Les limitations d'accès pour les navires français tiennent à plusieurs critères nombre, taille, origine géographique des unités, période de l'année, métiers pratiqués – qui se cumulent parfois selon les zones. Pour illustrer ce propos, la zone D, au Sud de Jersey est ouverte à 6 navires immatriculés à Saint-Malo dont la longueur n'excède pas 15 mètres, dont la puissance du moteur ne dépasse pas 450 CV, pendant la période du 15 octobre au 31 mai, aux seules fins de pratiquer la pêche au filet fixe.
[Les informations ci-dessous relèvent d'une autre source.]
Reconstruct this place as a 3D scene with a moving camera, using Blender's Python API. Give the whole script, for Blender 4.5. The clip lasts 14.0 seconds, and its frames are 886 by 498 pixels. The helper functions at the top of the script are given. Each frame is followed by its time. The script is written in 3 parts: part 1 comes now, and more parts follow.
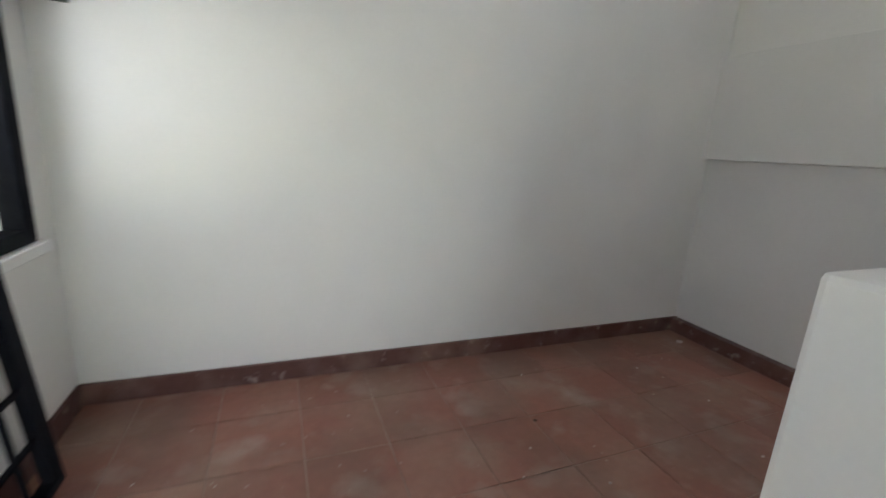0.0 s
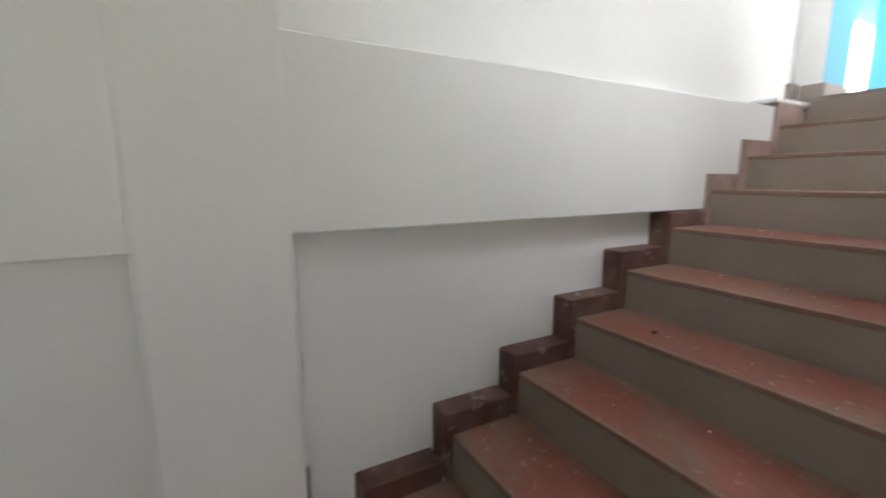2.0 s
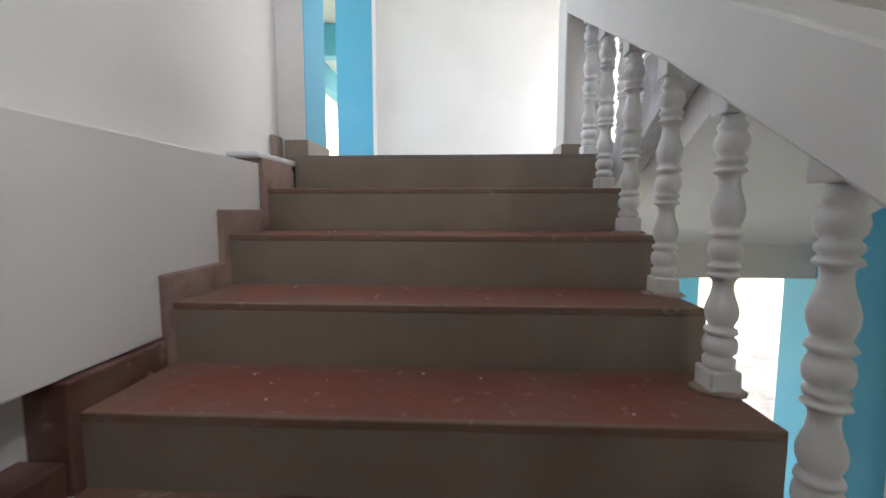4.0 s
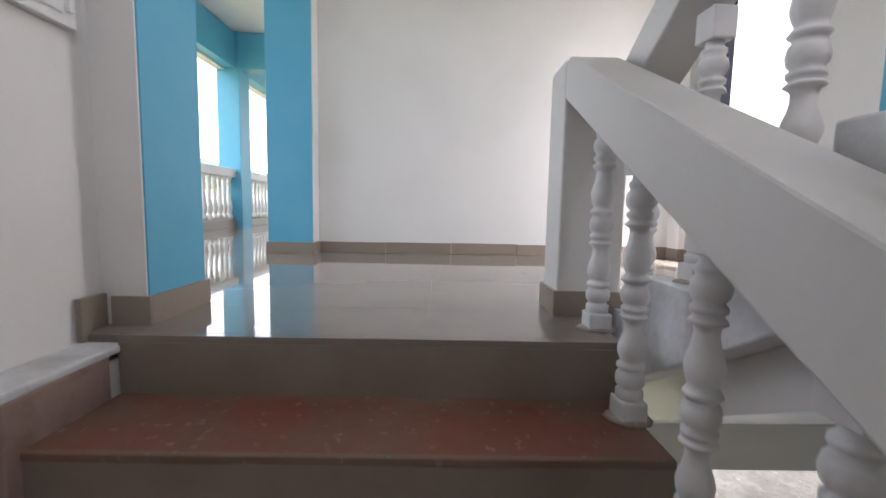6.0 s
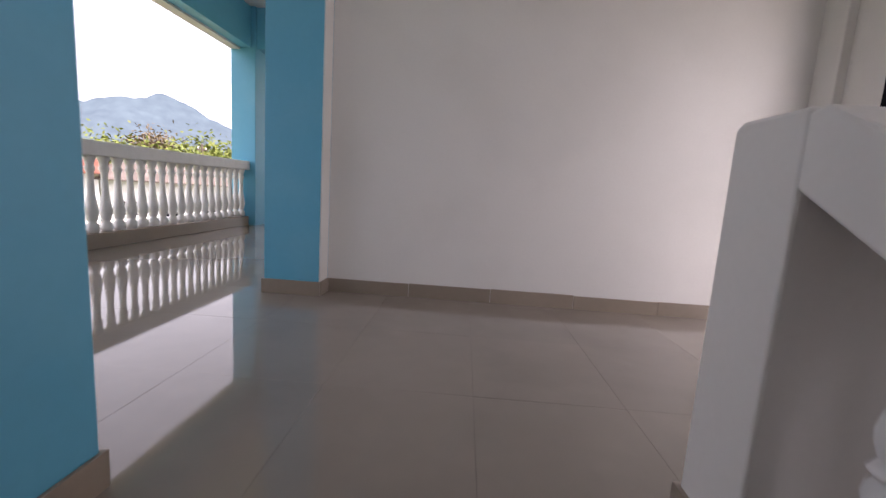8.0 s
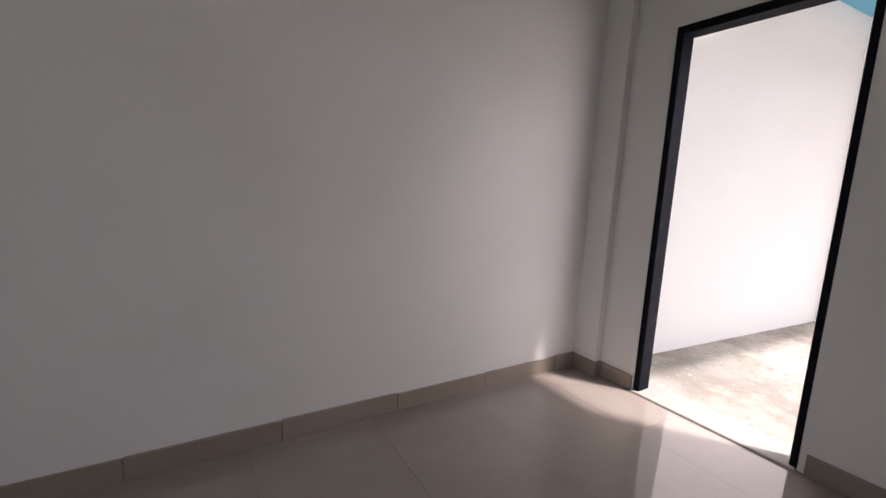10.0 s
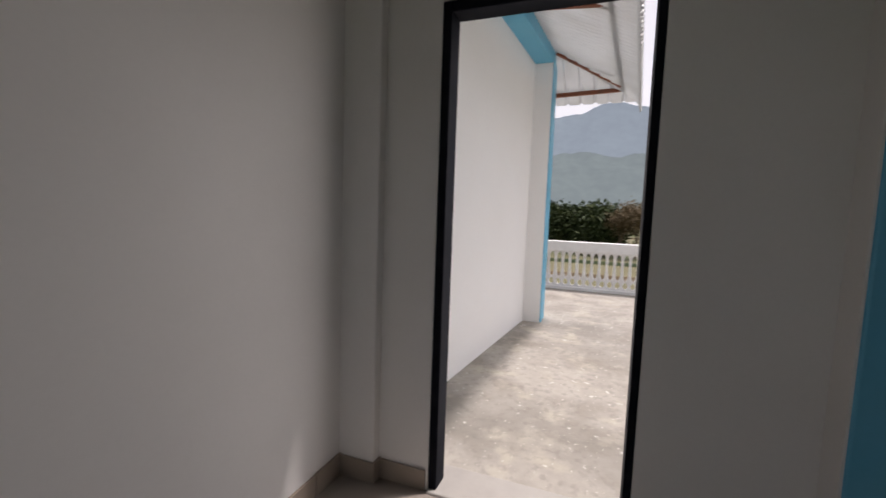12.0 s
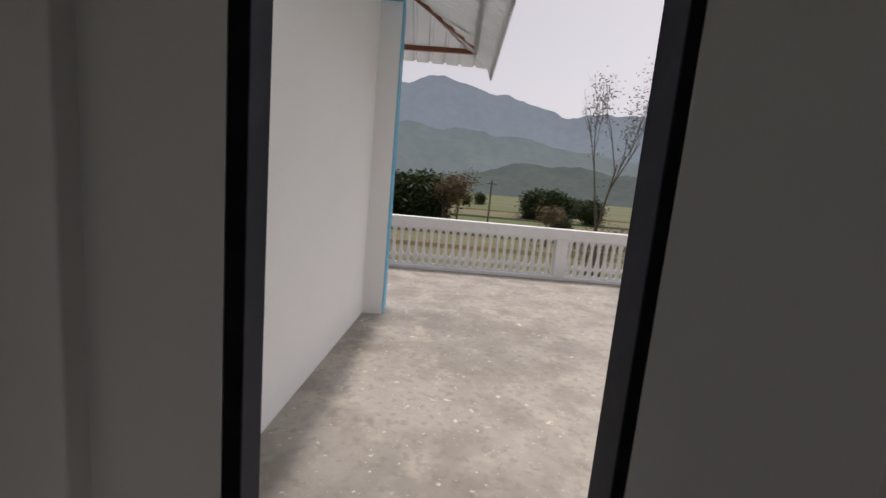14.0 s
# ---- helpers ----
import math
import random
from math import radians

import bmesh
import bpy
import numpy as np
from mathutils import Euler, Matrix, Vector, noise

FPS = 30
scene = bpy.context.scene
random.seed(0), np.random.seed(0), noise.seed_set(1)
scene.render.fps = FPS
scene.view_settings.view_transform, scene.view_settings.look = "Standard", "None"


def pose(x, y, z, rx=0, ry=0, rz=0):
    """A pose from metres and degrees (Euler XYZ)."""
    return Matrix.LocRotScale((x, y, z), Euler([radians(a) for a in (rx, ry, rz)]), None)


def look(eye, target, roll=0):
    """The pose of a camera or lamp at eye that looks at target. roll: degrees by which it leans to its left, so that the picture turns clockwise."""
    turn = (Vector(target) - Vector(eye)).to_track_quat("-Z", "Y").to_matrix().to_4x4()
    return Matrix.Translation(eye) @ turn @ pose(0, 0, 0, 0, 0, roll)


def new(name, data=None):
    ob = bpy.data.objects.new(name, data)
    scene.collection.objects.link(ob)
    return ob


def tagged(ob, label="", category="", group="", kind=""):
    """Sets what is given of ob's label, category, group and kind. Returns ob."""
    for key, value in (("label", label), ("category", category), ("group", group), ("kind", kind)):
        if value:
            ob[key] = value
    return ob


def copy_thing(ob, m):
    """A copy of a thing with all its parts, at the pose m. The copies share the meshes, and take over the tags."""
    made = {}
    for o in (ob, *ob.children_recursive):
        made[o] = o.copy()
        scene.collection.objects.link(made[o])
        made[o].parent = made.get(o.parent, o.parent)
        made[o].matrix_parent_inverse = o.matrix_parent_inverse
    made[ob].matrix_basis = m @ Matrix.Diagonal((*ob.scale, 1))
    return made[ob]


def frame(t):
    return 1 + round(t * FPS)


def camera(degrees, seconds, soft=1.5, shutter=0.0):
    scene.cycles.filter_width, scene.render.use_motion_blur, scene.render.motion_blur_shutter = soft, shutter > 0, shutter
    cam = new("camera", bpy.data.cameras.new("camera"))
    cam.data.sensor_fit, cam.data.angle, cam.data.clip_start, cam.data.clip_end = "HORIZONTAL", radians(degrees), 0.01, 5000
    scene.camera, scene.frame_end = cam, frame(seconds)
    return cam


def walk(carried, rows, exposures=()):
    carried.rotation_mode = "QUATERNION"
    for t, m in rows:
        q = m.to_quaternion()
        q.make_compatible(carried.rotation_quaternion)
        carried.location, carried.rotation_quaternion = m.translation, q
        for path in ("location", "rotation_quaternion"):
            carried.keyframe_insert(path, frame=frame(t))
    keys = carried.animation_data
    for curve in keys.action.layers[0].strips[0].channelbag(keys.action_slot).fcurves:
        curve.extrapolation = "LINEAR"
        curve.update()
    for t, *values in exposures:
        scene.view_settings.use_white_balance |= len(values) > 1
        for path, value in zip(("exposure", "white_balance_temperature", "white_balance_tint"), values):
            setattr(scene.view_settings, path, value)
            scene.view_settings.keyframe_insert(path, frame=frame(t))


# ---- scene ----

Pas moins de 5 critères de restriction sont donc ici mis en œuvre. Cette accumulation n'est pas systématique puisque par exemple, l'accès au secteur E est autorisé à 5 navires jersiais (pris dans une liste de 10) à tout moment et pour tout type de pêche.

Le reste de la baie de Granville est à peu près également partagé entre eaux territoriales jersiaises et françaises. Cet ensemble, de loin le plus vaste, est ouvert indifféremment aux deux parties sous réserve toutefois de détenir une licence appropriée.

Cet accord est une première étape dont les modalités d'application sont l'enjeu de l'année à venir. Elles feront l'objet de discussions dans le cadre réaffirmé de la commission mixte consultative qui doit réunir 4 fois par an des représentants des instances professionnelles de Bretagne, de Normandie et de Jersey, des représentants des administrations françaises et jersiaises et des scientifiques des 2 parties.

À Jersey, on se félicite toutes instances confondues de la conclusion de l'accord. Du côté français, certains estiment avoir sauvé l'essentiel. D'autres, notamment du côté de Granville, voient avec inquiétude la disparition de la notion d'imprescriptibilité des droits de pêche historiques et la fin de la référence à la « mer commune », et considèrent que le traité porte en germe des remises en cause ultérieures. En outre, dans cet espace marin voué à l'imbrication des intérêts, nul doute que les divergences entre pêcheurs français de différents secteurs ainsi qu'entre professionnels pratiquant différents métiers continueront d'alimenter une chronique déjà très fournie.